Records
######
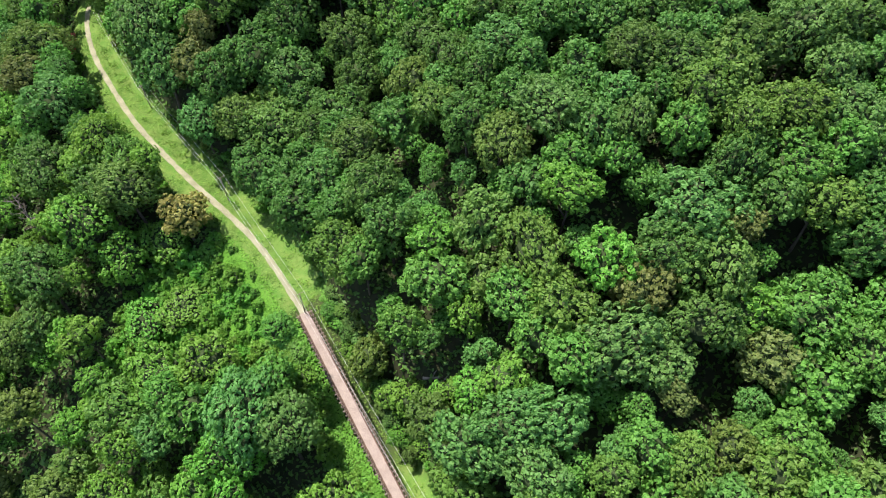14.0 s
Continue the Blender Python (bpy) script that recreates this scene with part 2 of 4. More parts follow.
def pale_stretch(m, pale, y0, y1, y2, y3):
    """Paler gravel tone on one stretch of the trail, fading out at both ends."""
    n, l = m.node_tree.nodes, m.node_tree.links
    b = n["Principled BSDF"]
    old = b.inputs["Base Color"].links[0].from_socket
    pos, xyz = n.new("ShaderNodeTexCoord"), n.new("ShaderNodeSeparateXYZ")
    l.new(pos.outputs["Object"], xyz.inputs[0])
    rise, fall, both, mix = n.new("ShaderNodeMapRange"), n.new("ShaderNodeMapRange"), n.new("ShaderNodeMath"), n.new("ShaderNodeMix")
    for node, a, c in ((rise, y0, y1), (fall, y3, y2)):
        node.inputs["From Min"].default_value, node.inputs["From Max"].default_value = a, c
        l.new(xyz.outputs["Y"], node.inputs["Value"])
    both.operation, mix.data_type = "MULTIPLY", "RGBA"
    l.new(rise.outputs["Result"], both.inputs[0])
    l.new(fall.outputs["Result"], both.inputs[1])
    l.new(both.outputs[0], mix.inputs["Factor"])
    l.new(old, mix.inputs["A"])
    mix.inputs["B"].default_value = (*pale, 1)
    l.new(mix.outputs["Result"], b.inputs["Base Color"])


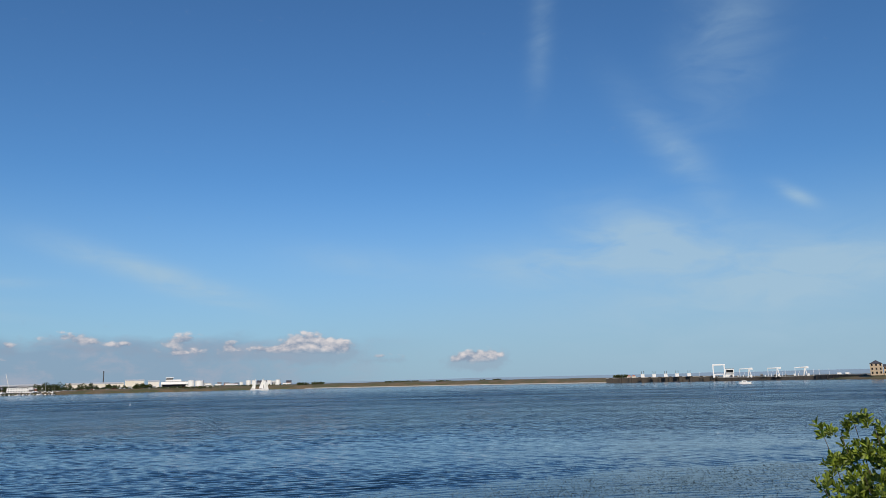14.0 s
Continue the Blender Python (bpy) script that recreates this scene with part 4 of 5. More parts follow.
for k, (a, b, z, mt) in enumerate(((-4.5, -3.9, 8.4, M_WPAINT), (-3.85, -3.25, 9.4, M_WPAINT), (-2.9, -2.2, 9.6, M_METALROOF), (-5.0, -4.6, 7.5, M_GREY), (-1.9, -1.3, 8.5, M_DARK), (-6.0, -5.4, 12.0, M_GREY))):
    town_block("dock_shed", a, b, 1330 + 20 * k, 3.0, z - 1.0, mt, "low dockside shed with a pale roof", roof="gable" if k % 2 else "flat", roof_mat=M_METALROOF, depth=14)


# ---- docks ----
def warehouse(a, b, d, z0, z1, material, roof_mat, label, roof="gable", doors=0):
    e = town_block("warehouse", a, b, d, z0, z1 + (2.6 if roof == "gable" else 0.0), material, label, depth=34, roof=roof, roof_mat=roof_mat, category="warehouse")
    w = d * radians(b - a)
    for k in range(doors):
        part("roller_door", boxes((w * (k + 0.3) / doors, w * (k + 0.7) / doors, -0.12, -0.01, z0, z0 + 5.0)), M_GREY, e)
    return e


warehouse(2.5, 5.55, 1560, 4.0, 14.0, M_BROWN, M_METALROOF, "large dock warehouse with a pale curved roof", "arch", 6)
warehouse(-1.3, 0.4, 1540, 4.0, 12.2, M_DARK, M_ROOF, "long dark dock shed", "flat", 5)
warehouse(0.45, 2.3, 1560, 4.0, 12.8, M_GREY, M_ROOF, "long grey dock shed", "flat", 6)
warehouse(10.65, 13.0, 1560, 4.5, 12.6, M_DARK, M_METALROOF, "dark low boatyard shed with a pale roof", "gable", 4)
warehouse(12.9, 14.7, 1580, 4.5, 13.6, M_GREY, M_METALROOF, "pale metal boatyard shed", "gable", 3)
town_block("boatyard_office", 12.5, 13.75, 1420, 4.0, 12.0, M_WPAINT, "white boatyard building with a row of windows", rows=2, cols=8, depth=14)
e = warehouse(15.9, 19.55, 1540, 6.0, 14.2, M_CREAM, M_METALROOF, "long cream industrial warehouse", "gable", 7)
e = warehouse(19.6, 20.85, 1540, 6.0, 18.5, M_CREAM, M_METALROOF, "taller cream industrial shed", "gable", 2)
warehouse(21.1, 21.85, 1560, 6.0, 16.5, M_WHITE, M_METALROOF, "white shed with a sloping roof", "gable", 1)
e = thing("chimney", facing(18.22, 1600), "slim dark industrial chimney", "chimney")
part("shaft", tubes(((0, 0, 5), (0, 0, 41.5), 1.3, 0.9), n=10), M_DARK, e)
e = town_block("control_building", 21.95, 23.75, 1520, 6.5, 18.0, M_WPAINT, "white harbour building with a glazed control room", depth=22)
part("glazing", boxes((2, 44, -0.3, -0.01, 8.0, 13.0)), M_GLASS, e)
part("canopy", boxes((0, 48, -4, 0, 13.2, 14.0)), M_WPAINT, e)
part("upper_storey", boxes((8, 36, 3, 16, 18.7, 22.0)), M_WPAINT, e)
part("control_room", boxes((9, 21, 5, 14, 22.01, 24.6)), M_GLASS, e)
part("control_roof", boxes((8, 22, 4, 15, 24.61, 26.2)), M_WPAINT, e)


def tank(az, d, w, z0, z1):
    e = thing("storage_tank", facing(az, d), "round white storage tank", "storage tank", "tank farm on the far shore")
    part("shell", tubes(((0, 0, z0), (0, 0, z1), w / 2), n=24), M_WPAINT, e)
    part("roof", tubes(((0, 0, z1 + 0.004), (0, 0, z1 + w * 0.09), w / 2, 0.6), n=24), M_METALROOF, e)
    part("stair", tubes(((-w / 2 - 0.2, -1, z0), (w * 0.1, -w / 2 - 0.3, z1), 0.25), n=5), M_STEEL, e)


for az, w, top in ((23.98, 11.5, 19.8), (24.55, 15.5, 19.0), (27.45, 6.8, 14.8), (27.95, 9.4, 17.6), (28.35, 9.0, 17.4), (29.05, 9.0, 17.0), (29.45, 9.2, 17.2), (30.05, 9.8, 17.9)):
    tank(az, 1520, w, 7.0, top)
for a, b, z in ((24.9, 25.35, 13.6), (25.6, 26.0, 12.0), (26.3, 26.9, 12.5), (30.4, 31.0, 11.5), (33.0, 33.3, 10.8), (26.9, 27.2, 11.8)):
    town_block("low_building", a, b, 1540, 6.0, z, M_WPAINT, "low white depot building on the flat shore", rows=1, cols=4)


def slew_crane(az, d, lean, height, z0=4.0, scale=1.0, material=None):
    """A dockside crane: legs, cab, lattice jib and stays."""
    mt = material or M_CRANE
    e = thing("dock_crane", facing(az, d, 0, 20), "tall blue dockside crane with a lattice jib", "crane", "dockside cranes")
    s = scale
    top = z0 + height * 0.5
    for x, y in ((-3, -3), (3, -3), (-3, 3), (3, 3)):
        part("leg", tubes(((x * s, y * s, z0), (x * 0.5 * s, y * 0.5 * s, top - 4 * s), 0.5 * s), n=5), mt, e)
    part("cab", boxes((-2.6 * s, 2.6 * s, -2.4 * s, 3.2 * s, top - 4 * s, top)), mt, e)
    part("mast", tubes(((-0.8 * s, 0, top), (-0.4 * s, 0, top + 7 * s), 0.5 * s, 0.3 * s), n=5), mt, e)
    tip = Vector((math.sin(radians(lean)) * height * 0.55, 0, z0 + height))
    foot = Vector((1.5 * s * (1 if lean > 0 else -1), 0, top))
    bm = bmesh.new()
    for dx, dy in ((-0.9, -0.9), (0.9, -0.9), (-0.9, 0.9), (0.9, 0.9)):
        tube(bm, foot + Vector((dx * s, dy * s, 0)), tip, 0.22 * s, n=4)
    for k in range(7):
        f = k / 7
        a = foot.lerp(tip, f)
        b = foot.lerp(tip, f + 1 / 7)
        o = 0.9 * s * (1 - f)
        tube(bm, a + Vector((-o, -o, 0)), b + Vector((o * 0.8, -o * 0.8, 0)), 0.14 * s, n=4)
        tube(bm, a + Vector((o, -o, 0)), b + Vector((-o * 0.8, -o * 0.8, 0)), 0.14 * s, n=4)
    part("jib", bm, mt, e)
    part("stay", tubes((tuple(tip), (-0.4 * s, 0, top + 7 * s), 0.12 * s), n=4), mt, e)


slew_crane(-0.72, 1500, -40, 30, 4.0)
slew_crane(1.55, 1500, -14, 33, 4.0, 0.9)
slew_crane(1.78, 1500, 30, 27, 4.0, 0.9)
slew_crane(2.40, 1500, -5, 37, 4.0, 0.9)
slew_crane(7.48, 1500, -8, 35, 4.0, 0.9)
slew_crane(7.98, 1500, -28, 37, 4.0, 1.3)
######
**Given request**
Identify the lines in the entries that hold "with" and return each one.

**Result**
Continue the Blender Python (bpy) script that recreates this scene with part 2 of 4. More parts follow.
Continue the Blender Python (bpy) script that recreates this scene with part 4 of 5. More parts follow.
    town_block("dock_shed", a, b, 1330 + 20 * k, 3.0, z - 1.0, mt, "low dockside shed with a pale roof", roof="gable" if k % 2 else "flat", roof_mat=M_METALROOF, depth=14)
warehouse(2.5, 5.55, 1560, 4.0, 14.0, M_BROWN, M_METALROOF, "large dock warehouse with a pale curved roof", "arch", 6)
warehouse(10.65, 13.0, 1560, 4.5, 12.6, M_DARK, M_METALROOF, "dark low boatyard shed with a pale roof", "gable", 4)
town_block("boatyard_office", 12.5, 13.75, 1420, 4.0, 12.0, M_WPAINT, "white boatyard building with a row of windows", rows=2, cols=8, depth=14)
warehouse(21.1, 21.85, 1560, 6.0, 16.5, M_WHITE, M_METALROOF, "white shed with a sloping roof", "gable", 1)
e = town_block("control_building", 21.95, 23.75, 1520, 6.5, 18.0, M_WPAINT, "white harbour building with a glazed control room", depth=22)
    e = thing("dock_crane", facing(az, d, 0, 20), "tall blue dockside crane with a lattice jib", "crane", "dockside cranes")